RECORDED INFORMATION
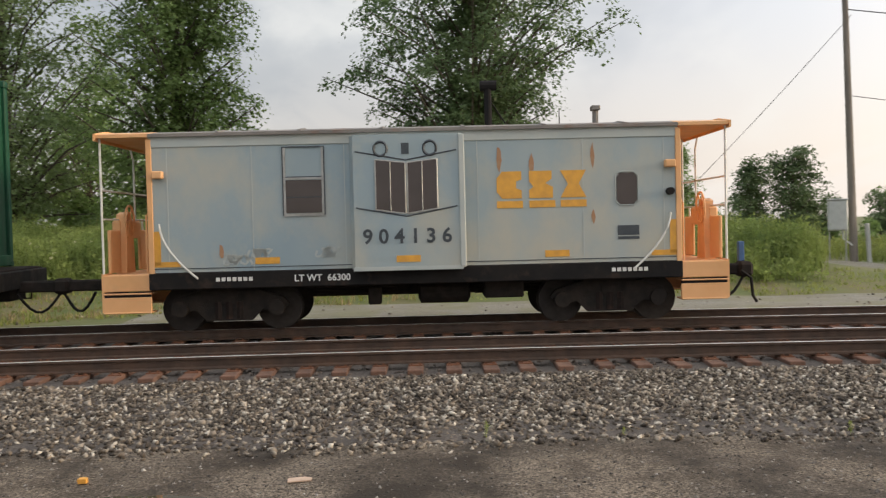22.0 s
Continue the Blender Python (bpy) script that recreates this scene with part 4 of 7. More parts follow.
# third to last: a wide tag, blue fills, three outlined monograms
write(2, 0, "MNEDE", -2.8, 0.35, 2.1, 0.95, 0.022, slant=0.15)
balloon(2, 0, -0.25, 0.75, 0.6, 0.85, 1, 12)
write(2, 0, "SR", 0.7, 0.5, 0.5, 0.6, 0.018)
stroke(2, 0, rounded([(1.7, 2.6), (1.9, 2.9), (2.2, 2.7), (2.15, 1.6), (2.25, 1.1)]), 0.014)
spray(2, 1, -0.7, 0.6, 1.2, 0.4, 2, r=0.013, seed=3)
for i, x in enumerate((-1.5, -0.2, 1.1)):
    patch(2, 2, x, 0.72, 0.62, 0.62, "spray_blue", i)
    write(2, 2, "RB", x - 0.42, 0.45, 0.8, 0.62, 0.05, "spray_blue", 0.0, i)
    write(2, 2, "RB", x - 0.34, 0.5, 0.66, 0.5, 0.01, "spray_white", 0.0, i)
stroke(2, 2, [(0.35, 3.5), (0.38, 2.2), (0.36, 1.2)], 0.012)
write(2, 2, "JOMS", 1.9, 0.75, 0.9, 0.4, 0.014)
for i, x in enumerate((-2.35, -0.05, 2.1)):
    stroke(2, 3, rounded([(x - 0.48, 0.1), (x - 0.48, 0.95), (x - 0.4, 1.15), (x - 0.1, 1.18), (x + 0.02, 0.95), (x + 0.1, 1.15), (x + 0.42, 1.12), (x + 0.42, 0.75), (x + 0.2, 0.65), (x + 0.46, 0.5), (x + 0.46, 0.05)]), 0.016)
    write(2, 3, "RB", x - 0.36, 0.5, 0.7, 0.5, 0.015, seed=i)
    stroke(2, 3, rounded([(x - 0.3, 0.08), (x - 0.1, 0.34), (x + 0.15, 0.1), (x + 0.3, 0.3)]), 0.014)
write(2, 3, "SE", -1.35, 0.4, 0.3, 0.7, 0.014)
for (k, j, x, z, w, h, n) in ((3, 3, 1.0, 0.5, 0.5, 0.3, 2), (6, 2, 0.5, 0.55, 0.9, 0.5, 3)):
    spray(k, j, x, z, w, h, n, r=0.013, seed=3)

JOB
Go through the listing above and write it all out exactly, leaving out any picture.

RESPONSE TO THIS TASK
22.0 s
Continue the Blender Python (bpy) script that recreates this scene with part 4 of 7. More parts follow.
# third to last: a wide tag, blue fills, three outlined monograms
write(2, 0, "MNEDE", -2.8, 0.35, 2.1, 0.95, 0.022, slant=0.15)
balloon(2, 0, -0.25, 0.75, 0.6, 0.85, 1, 12)
write(2, 0, "SR", 0.7, 0.5, 0.5, 0.6, 0.018)
stroke(2, 0, rounded([(1.7, 2.6), (1.9, 2.9), (2.2, 2.7), (2.15, 1.6), (2.25, 1.1)]), 0.014)
spray(2, 1, -0.7, 0.6, 1.2, 0.4, 2, r=0.013, seed=3)
for i, x in enumerate((-1.5, -0.2, 1.1)):
    patch(2, 2, x, 0.72, 0.62, 0.62, "spray_blue", i)
    write(2, 2, "RB", x - 0.42, 0.45, 0.8, 0.62, 0.05, "spray_blue", 0.0, i)
    write(2, 2, "RB", x - 0.34, 0.5, 0.66, 0.5, 0.01, "spray_white", 0.0, i)
stroke(2, 2, [(0.35, 3.5), (0.38, 2.2), (0.36, 1.2)], 0.012)
write(2, 2, "JOMS", 1.9, 0.75, 0.9, 0.4, 0.014)
for i, x in enumerate((-2.35, -0.05, 2.1)):
    stroke(2, 3, rounded([(x - 0.48, 0.1), (x - 0.48, 0.95), (x - 0.4, 1.15), (x - 0.1, 1.18), (x + 0.02, 0.95), (x + 0.1, 1.15), (x + 0.42, 1.12), (x + 0.42, 0.75), (x + 0.2, 0.65), (x + 0.46, 0.5), (x + 0.46, 0.05)]), 0.016)
    write(2, 3, "RB", x - 0.36, 0.5, 0.7, 0.5, 0.015, seed=i)
    stroke(2, 3, rounded([(x - 0.3, 0.08), (x - 0.1, 0.34), (x + 0.15, 0.1), (x + 0.3, 0.3)]), 0.014)
write(2, 3, "SE", -1.35, 0.4, 0.3, 0.7, 0.014)
for (k, j, x, z, w, h, n) in ((3, 3, 1.0, 0.5, 0.5, 0.3, 2), (6, 2, 0.5, 0.55, 0.9, 0.5, 3)):
    spray(k, j, x, z, w, h, n, r=0.013, seed=3)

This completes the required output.